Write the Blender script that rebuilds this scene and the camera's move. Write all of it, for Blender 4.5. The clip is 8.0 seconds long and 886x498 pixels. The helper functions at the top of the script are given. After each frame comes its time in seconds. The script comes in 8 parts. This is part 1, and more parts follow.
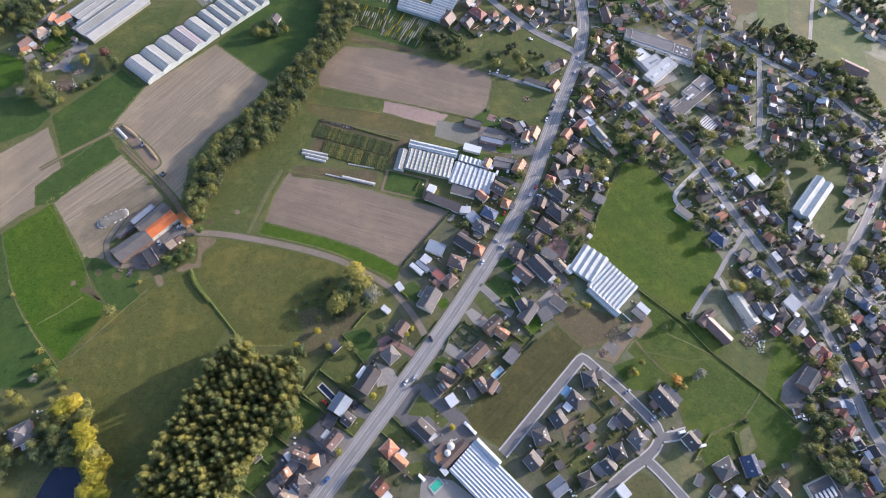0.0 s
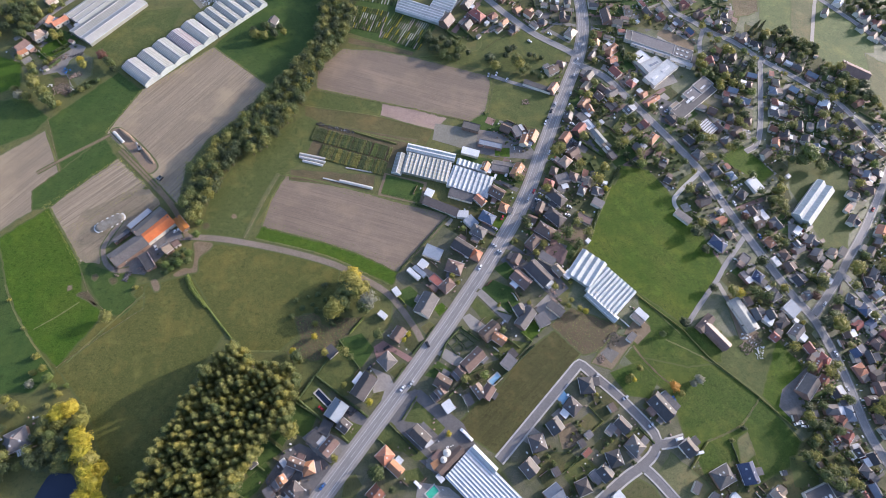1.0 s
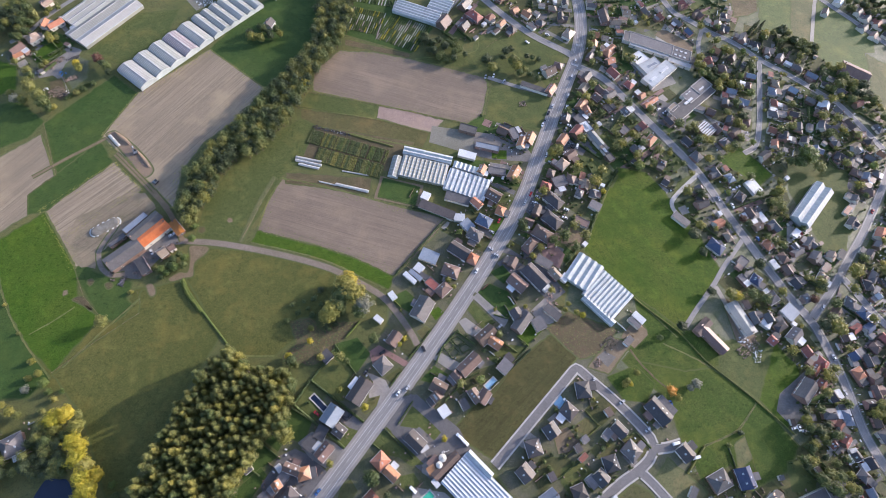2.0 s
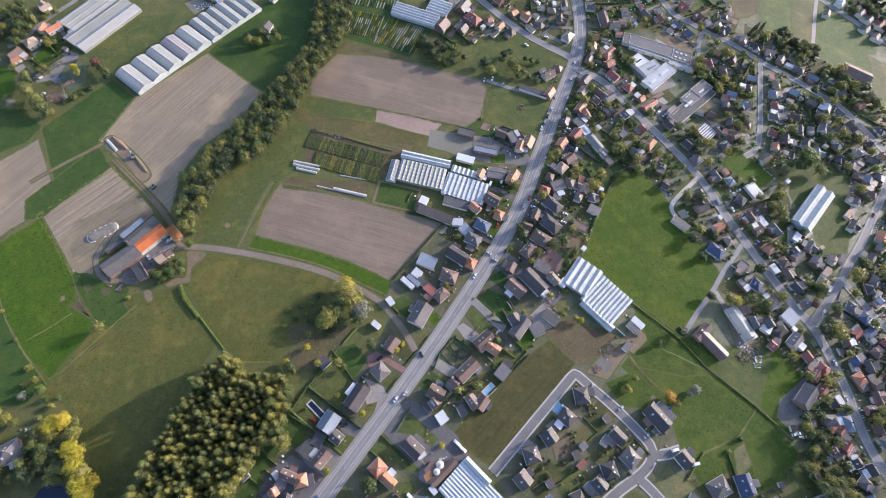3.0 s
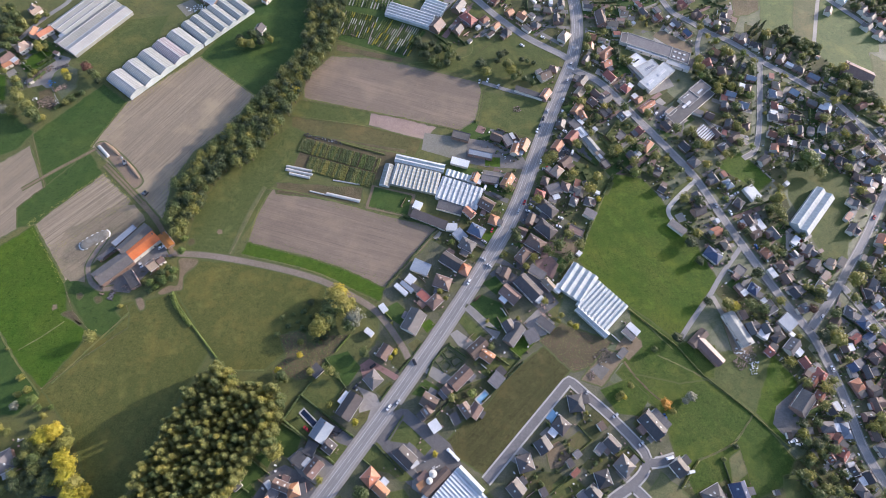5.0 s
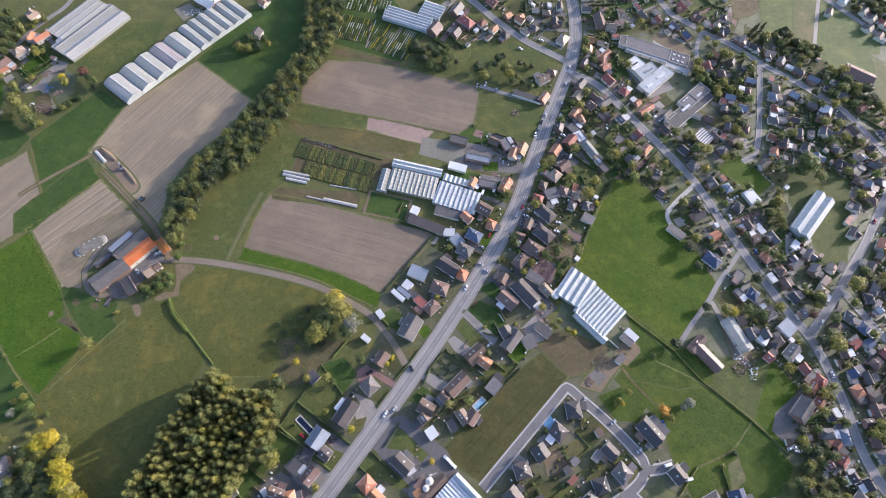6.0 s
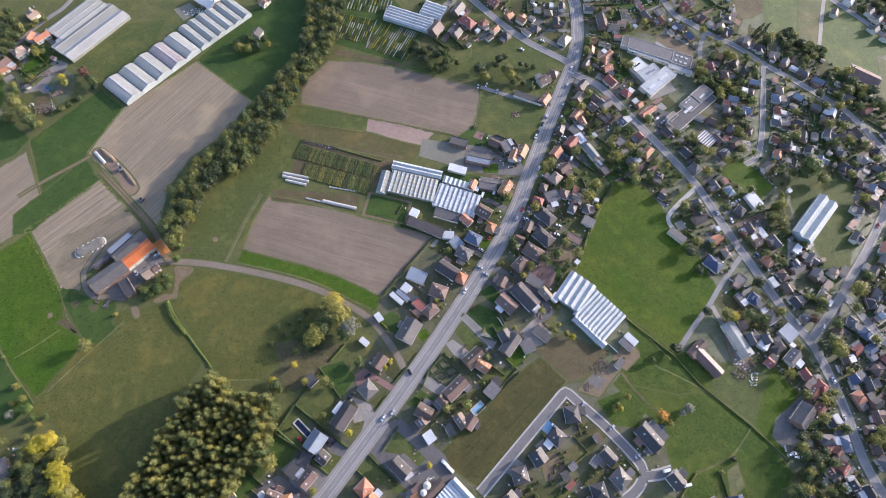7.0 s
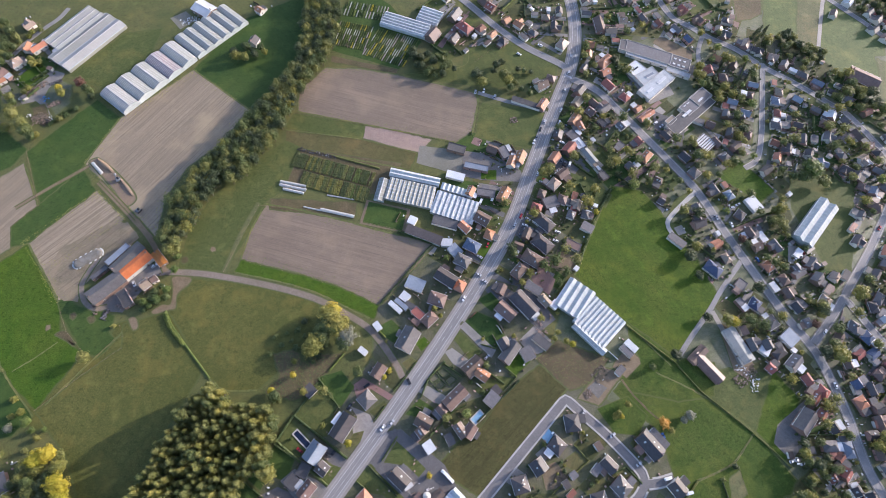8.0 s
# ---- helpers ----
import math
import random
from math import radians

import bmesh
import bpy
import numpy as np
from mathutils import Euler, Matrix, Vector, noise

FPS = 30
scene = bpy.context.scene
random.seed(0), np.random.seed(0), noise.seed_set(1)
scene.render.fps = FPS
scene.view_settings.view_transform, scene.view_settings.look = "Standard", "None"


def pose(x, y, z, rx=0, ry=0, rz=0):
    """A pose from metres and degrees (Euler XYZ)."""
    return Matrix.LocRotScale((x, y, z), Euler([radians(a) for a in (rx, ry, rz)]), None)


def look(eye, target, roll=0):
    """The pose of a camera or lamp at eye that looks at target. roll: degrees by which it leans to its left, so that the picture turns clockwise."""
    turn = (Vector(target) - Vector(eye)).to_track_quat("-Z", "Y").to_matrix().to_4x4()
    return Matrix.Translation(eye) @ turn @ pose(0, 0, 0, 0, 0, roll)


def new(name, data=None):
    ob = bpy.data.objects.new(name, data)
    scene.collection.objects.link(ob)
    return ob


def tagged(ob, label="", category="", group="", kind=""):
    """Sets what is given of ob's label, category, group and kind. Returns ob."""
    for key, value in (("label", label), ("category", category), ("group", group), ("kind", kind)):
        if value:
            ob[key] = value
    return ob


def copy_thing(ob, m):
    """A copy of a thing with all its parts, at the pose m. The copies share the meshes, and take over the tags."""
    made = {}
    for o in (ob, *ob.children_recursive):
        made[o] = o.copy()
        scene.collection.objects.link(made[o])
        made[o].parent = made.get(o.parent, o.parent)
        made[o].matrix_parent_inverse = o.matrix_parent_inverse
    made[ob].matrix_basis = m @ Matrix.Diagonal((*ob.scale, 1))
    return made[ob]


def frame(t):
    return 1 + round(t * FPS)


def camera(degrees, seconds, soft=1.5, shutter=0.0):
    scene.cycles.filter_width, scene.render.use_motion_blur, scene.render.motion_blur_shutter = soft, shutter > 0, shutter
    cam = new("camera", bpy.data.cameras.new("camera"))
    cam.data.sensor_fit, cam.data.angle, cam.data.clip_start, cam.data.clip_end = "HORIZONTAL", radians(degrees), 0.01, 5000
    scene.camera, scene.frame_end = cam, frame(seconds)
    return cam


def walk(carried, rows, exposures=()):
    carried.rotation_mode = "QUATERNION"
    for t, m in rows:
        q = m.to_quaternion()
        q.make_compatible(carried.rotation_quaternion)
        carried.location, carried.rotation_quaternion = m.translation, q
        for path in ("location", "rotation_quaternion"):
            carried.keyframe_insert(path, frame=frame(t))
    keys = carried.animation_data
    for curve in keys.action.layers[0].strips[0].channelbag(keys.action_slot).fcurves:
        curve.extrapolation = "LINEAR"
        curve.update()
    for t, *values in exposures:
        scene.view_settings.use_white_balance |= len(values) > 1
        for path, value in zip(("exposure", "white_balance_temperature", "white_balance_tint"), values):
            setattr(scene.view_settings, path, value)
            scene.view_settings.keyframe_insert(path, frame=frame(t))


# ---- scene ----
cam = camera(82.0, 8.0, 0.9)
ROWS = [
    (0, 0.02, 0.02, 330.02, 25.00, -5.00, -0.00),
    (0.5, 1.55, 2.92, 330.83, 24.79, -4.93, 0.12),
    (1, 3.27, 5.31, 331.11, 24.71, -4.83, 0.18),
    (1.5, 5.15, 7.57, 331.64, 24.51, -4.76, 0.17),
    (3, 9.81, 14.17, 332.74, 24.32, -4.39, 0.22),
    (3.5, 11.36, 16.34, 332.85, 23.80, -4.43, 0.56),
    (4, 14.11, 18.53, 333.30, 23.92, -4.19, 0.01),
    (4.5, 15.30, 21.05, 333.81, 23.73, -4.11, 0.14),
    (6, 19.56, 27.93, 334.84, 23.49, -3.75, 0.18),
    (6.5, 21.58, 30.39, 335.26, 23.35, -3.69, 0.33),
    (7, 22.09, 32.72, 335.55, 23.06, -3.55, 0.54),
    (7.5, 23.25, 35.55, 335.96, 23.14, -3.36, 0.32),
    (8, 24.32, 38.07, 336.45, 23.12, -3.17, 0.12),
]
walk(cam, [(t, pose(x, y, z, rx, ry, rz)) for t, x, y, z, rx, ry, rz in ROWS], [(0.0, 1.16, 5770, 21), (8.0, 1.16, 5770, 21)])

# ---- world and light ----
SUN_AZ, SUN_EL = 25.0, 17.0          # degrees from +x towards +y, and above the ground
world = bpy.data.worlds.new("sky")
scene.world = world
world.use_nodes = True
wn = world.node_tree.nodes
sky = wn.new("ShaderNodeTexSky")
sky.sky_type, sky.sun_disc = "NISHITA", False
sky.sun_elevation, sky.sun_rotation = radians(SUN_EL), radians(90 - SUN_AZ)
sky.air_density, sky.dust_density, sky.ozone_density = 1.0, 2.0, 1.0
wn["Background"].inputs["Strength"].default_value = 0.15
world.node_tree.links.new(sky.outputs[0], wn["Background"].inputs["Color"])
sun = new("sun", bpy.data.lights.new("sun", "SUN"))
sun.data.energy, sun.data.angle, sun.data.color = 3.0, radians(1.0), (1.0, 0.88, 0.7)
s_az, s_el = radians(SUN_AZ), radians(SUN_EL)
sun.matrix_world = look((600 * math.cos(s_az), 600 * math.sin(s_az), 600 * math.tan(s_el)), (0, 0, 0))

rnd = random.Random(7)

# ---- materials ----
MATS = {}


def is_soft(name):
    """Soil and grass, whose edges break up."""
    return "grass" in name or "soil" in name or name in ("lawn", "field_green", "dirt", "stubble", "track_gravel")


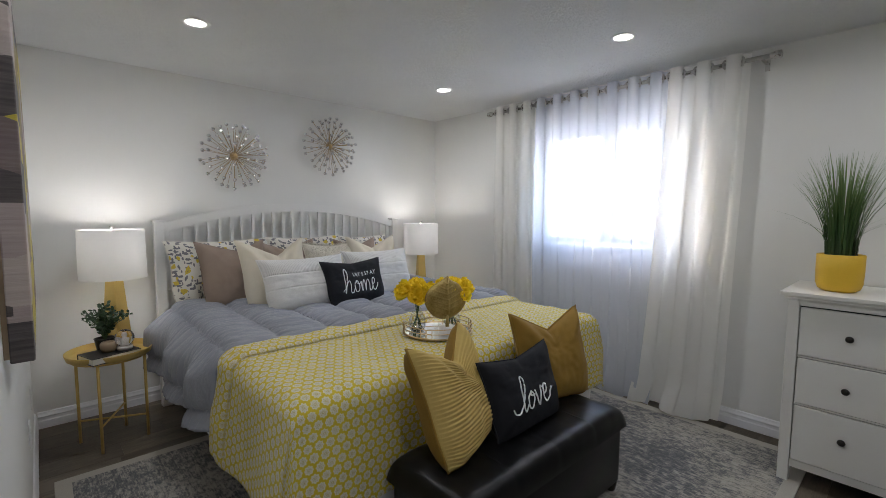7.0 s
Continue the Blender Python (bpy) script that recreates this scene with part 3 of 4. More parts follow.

→ **Written exercise**
Reproduce exactly the lines from the line with "shutter > 0, shutter" to the line with "radians(degrees), 0.01, 5000", both end lines included.

→ **Complete response**
    scene.cycles.filter_width, scene.render.use_motion_blur, scene.render.motion_blur_shutter = soft, shutter > 0, shutter
    cam = new("camera", bpy.data.cameras.new("camera"))
    cam.data.sensor_fit, cam.data.angle, cam.data.clip_start, cam.data.clip_end = "HORIZONTAL", radians(degrees), 0.01, 5000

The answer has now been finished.